Work required: Output exactly the lines between the line that contains "for t, m in" and the last line of the material, counting both.

#### Dataset section ####

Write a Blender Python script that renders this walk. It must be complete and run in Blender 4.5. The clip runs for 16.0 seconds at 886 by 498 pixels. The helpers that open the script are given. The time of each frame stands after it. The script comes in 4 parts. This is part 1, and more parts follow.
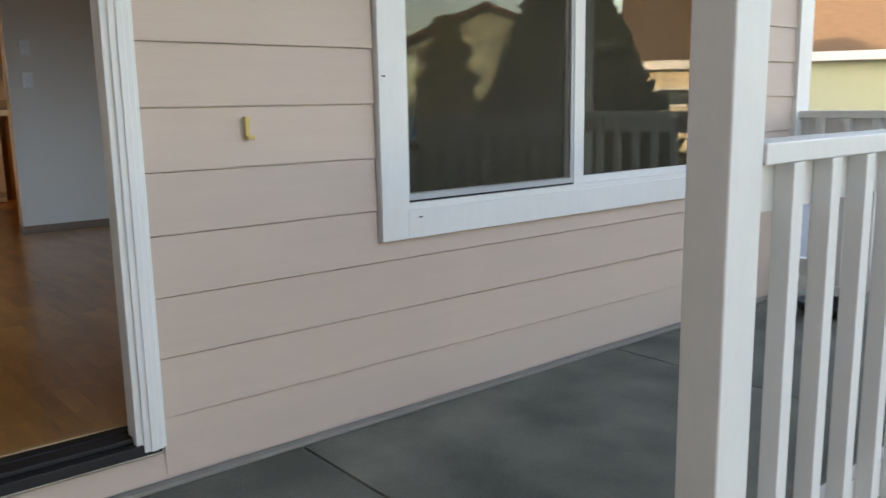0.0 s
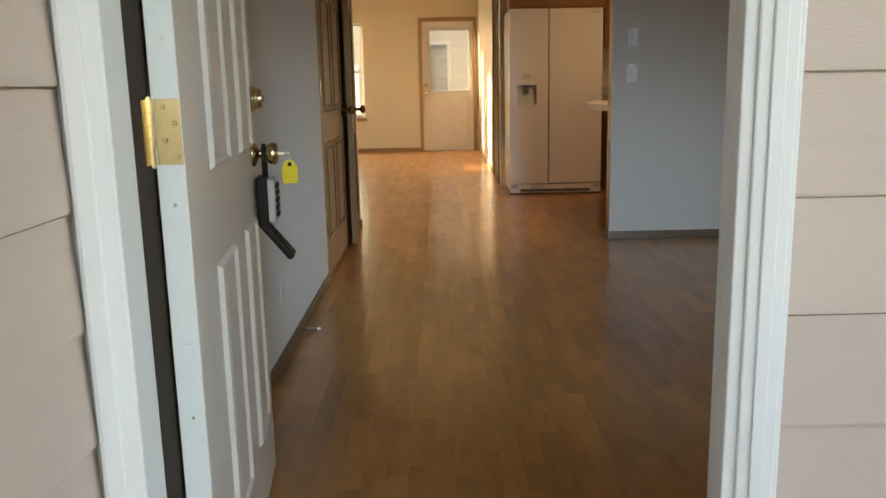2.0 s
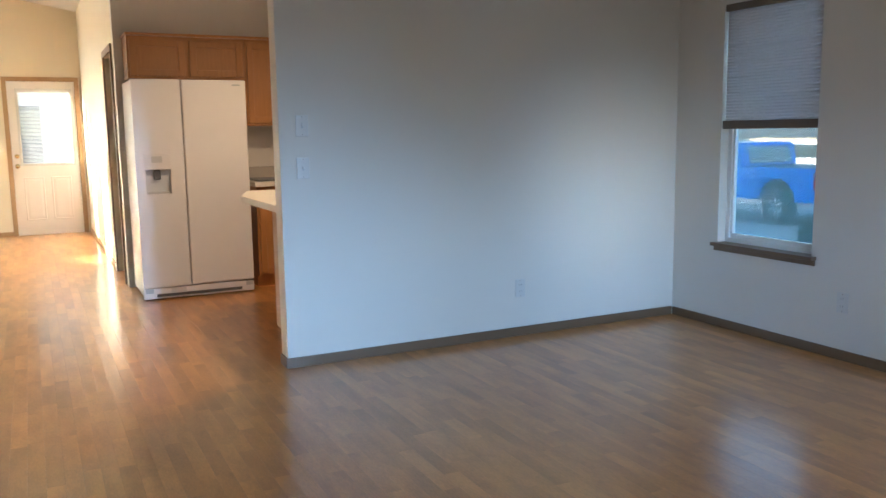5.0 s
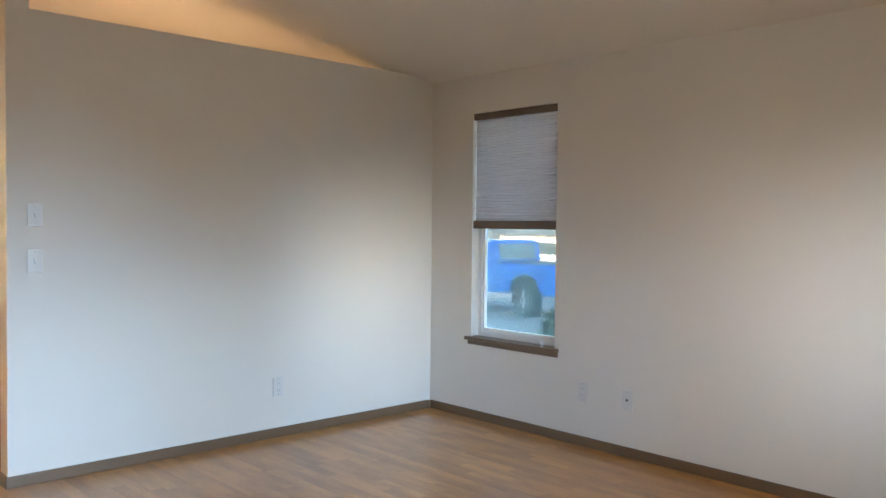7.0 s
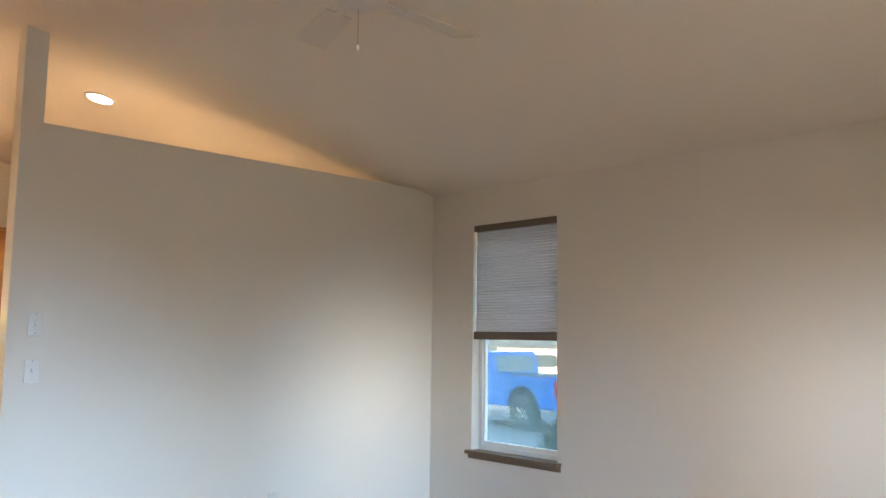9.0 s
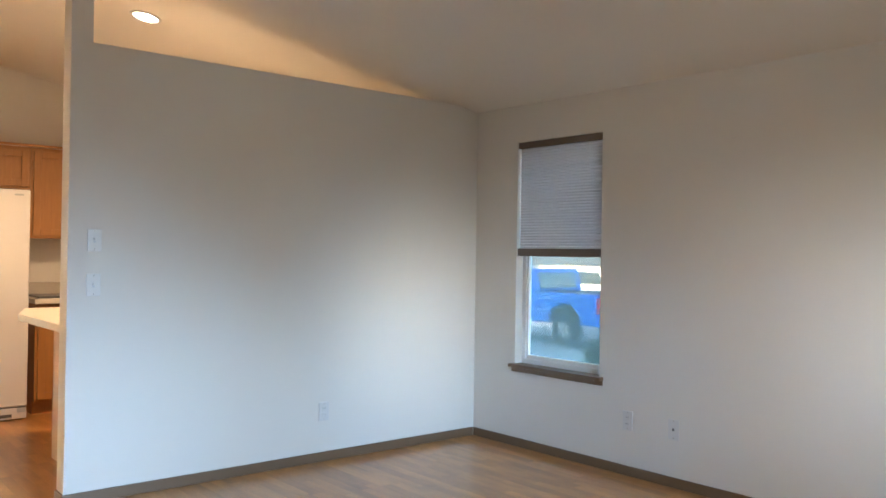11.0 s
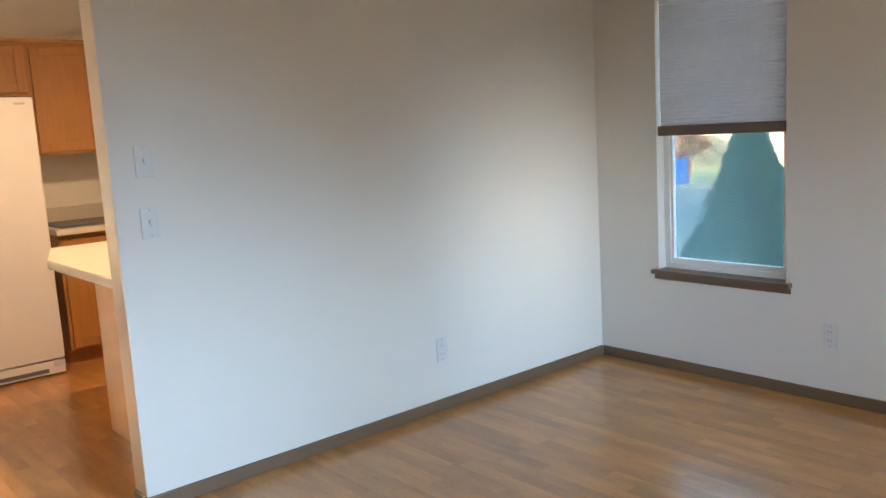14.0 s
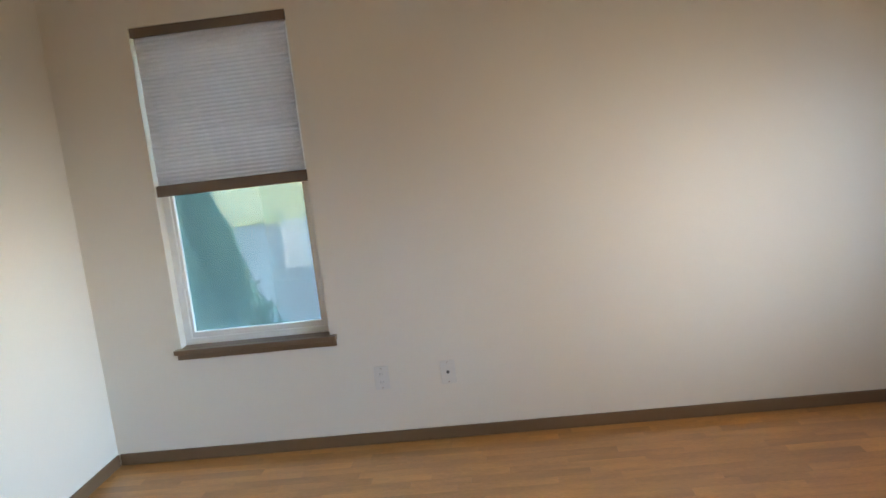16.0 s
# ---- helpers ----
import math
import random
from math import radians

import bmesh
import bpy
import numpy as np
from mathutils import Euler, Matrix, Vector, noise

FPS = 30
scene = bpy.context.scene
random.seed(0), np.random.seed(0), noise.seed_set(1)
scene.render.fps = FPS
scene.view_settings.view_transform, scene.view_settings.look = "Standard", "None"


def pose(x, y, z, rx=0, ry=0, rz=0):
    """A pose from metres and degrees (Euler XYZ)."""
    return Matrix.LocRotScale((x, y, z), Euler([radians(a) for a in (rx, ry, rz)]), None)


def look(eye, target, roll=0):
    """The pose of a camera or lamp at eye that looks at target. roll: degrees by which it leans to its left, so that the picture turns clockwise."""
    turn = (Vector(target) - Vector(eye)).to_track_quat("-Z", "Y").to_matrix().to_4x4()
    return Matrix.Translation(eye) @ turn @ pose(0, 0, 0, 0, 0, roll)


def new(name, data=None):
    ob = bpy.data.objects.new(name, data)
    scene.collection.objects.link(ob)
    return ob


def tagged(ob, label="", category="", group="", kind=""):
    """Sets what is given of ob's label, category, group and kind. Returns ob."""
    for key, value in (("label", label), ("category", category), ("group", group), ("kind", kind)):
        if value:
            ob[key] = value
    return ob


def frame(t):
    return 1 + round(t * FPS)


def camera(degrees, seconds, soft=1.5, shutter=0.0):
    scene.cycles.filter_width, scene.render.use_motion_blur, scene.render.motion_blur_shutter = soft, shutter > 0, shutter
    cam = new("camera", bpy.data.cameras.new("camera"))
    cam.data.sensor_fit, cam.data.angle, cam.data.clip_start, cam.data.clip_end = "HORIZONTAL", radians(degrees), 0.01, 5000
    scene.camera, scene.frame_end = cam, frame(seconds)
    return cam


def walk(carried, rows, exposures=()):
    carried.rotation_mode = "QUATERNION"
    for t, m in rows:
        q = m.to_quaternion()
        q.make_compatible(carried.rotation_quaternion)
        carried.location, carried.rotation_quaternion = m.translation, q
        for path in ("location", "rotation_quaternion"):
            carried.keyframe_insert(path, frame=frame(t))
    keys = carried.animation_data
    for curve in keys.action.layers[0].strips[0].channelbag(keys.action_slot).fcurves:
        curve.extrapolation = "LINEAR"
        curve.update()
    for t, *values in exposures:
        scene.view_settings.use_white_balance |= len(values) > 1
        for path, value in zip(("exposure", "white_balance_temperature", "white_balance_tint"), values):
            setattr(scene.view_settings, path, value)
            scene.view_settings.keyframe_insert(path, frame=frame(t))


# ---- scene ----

####

Complete output:
    for t, m in rows:
        q = m.to_quaternion()
        q.make_compatible(carried.rotation_quaternion)
        carried.location, carried.rotation_quaternion = m.translation, q
        for path in ("location", "rotation_quaternion"):
            carried.keyframe_insert(path, frame=frame(t))
    keys = carried.animation_data
    for curve in keys.action.layers[0].strips[0].channelbag(keys.action_slot).fcurves:
        curve.extrapolation = "LINEAR"
        curve.update()
    for t, *values in exposures:
        scene.view_settings.use_white_balance |= len(values) > 1
        for path, value in zip(("exposure", "white_balance_temperature", "white_balance_tint"), values):
            setattr(scene.view_settings, path, value)
            scene.view_settings.keyframe_insert(path, frame=frame(t))


# ---- scene ----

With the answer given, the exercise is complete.